Middle East

Drone strikes pound Port Sudan, putting aid deliveries at risk

Story by Reuters

Reuters  — 

Explosions and fires rocked Sudan’s main port city and wartime capital Port Sudan on Tuesday, a witness said, part of a days-long drone assault that has torched the country’s biggest fuel depot, damaging the most important gateway for foreign aid.

A massive column of black smoke billowed from the area around the port, a Reuters video showed, and the witness said blasts had been heard from other areas though it was not clear exactly where else had been hit.

Sudan’s electricity company said a substation in the city was also hit, causing a complete power outage, part of a systematic assault on infrastructure.

Port Sudan had enjoyed relative calm since the civil war suddenly erupted in April 2023, becoming the base for the army-aligned government after the Sudanese armed forces lost control of much of the capital Khartoum at the start of the conflict to the paramilitary Rapid Support Forces (RSF).

Hundreds of thousands of displaced people have also sought refuge in the city, where United Nations officials, diplomats and agencies have also set up headquarters, making it the main base for aid operations in what the UN has called the world’s biggest humanitarian disaster.

Smoke billows after a drone strike on Port Sudan on Tuesday.

Port Sudan’s import and storage depots supply fuel across the country and the destruction of its facilities risks a major crisis, throttling aid deliveries by road and hitting electricity production and cooking gas supplies.

The attacks, which began on Sunday, open a new front in the conflict, targeting the army’s main stronghold in eastern Sudan after it drove the RSF back westwards across much of central Sudan, including Khartoum, in March.

Military sources have blamed the paramilitary RSF for the attacks on Port Sudan since Sunday, though the group has not yet claimed any responsibility for the strikes.

On Sunday drones struck a military base in the area near Sudan’s only functioning international airport, and on Monday they targeted the city’s fuel depots.
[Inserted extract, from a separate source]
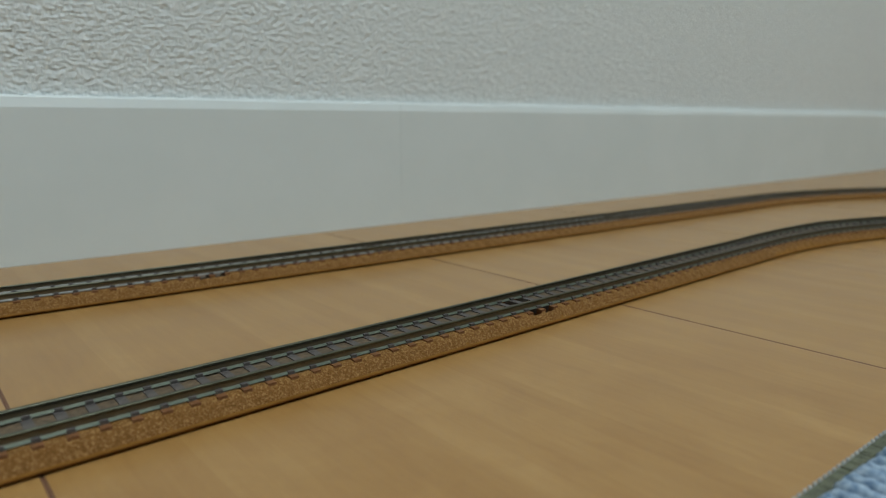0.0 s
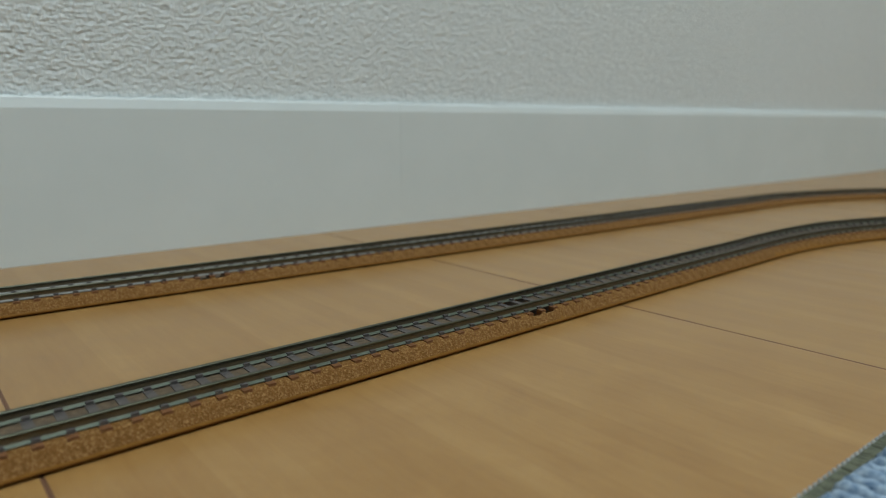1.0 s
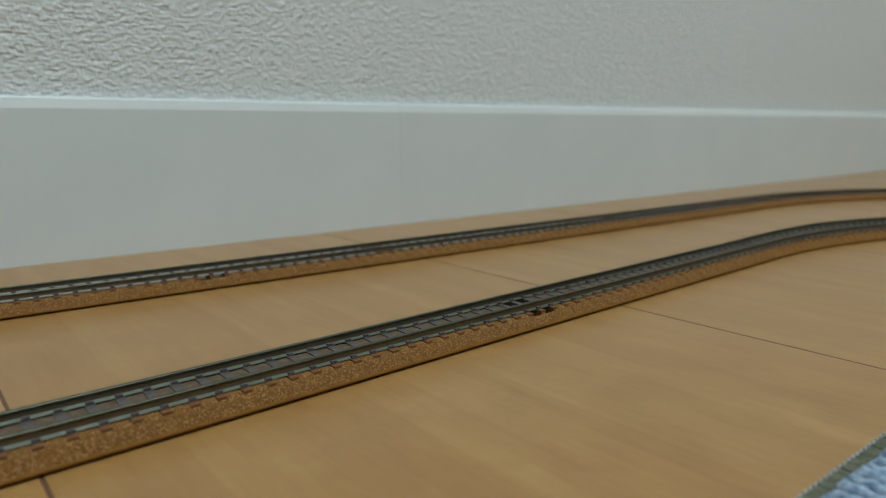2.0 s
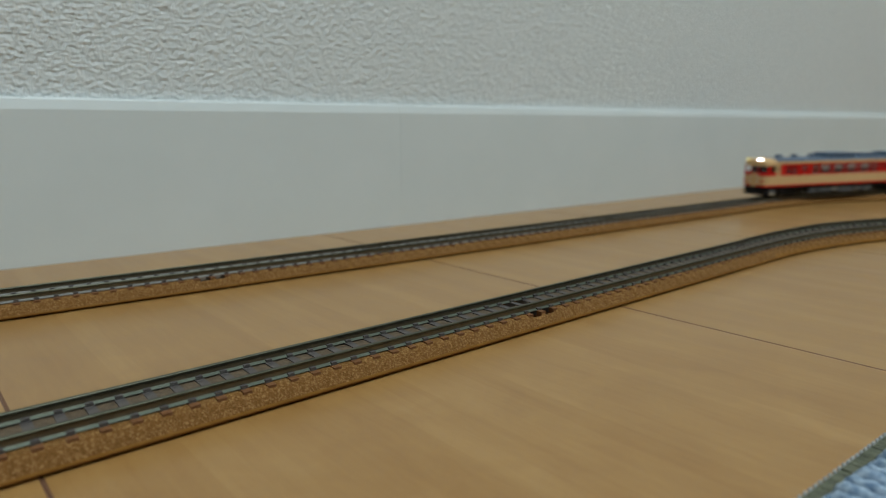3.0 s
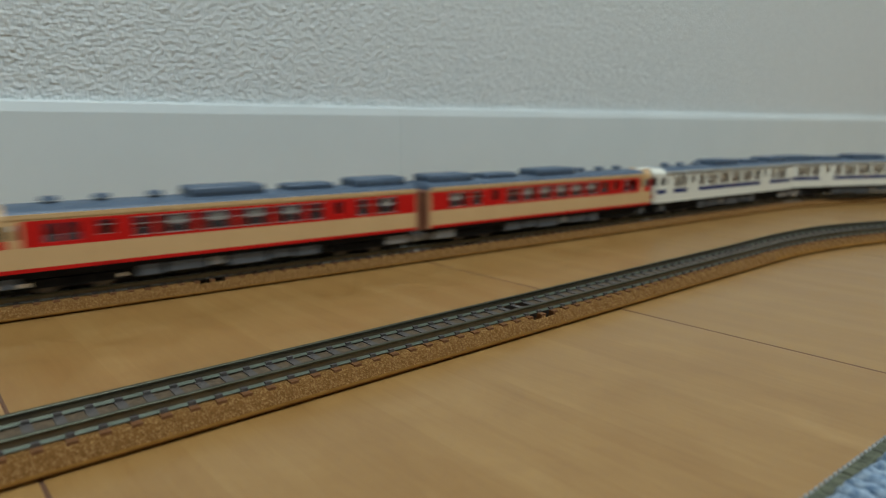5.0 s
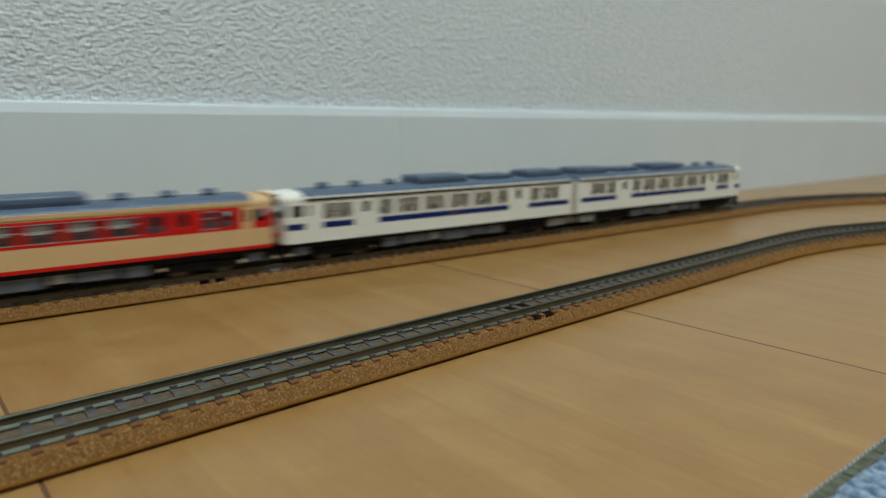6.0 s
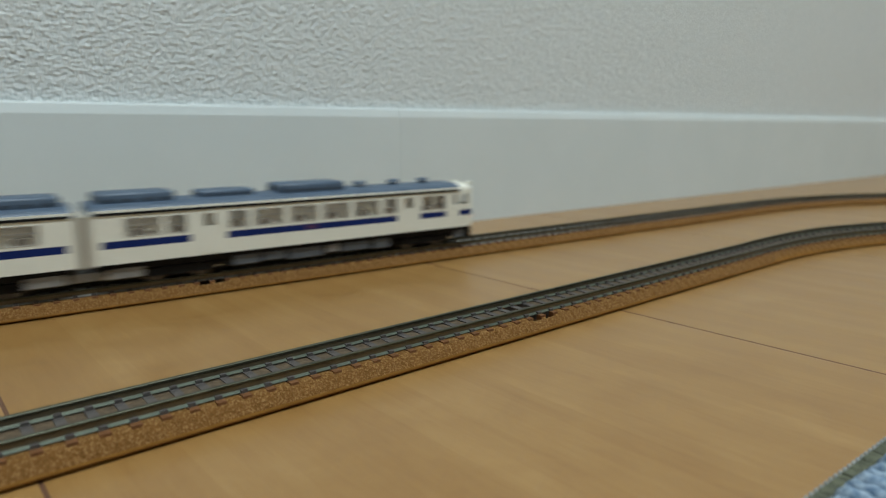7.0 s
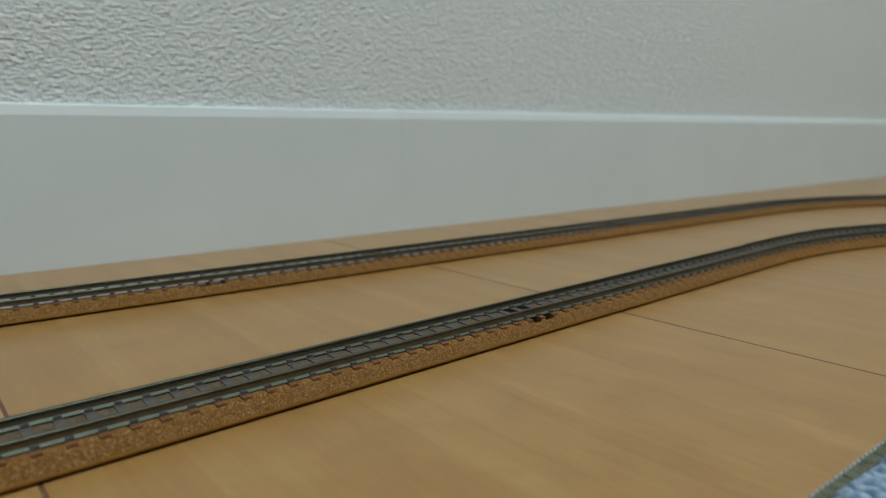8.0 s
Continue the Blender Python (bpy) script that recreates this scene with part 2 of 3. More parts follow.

One of the targets was a major hotel near the residence of Sudan’s military leader, General Abdel Fattah al-Burhan, witnesses said.

The attacks came after a military source said the army had destroyed an aircraft and weapons depots in the RSF-controlled Nyala airport in Darfur, the main stronghold of the paramilitary group.

Condemnation

The attacks have drawn condemnation from neighboring Egypt and Saudi Arabia, as well as expressions of concern from the UN.

Sudan’s army-aligned government has accused the United Arab Emirates of backing the RSF, accusations that UN experts have found credible. The UAE has denied backing the RSF and the International Court of Justice on Monday said it could not rule in a case in which the government accused the UAE of fueling genocide.

The war, triggered by a dispute over a transition to civilian rule, has displaced over 12 million people and pushed half the population into acute hunger, according to the UN.

With the army’s success in pushing the RSF out of most of central Sudan, the paramilitary has shifted tactics from ground incursions to drone attacks targeting power stations and other facilities deep in army-controlled territory.

The army has continued air strikes in the Darfur region, the RSF’s stronghold. The two forces continue to fight ground battles for control of al-Fashir, the capital of North Darfur state, and elsewhere as the battle lines in the war harden into distinct zones of control.